Now resident in London, Iain Gillies remembered Jill Calvert saying Joe was so into the Pistols she didn’t think the 101’ers would continue. ‘I went to some party in North London at this time with Jill, Mickey Foote, Boogie, Richard Dudanski, Joe and some others. The party was in quite a straight house but Glen Matlock was there with some other Pistols’ hangers-on. There was a very noticeable atmosphere that came off the 101’ers’ and Pistols’ people and it seemed to me there was a new thing about to happen.’
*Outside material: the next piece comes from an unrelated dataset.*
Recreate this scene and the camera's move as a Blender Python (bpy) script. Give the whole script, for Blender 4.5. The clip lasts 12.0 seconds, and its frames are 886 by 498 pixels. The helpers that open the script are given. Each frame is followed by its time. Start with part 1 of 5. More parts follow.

When Joe Strummer went along to that Sex Pistols show on 25 May at the 100 Club, a small basement venue at 100 Oxford Street in London’s West End, he took Jill Calvert with him. Jill had just helped him open another squat, in a former ice-cream factory in Foscote Mews, close to the Harrow Road. Joe’s move to Foscote Mews seemed largely impelled by his decision that his relationship with Paloma was coming to an end, and that therefore he should depart Orsett Terrace. It was not Joe but Paloma that had set this process in motion. She was temporarily in Scotland having had doubts about the viability of their relationship and needing time away.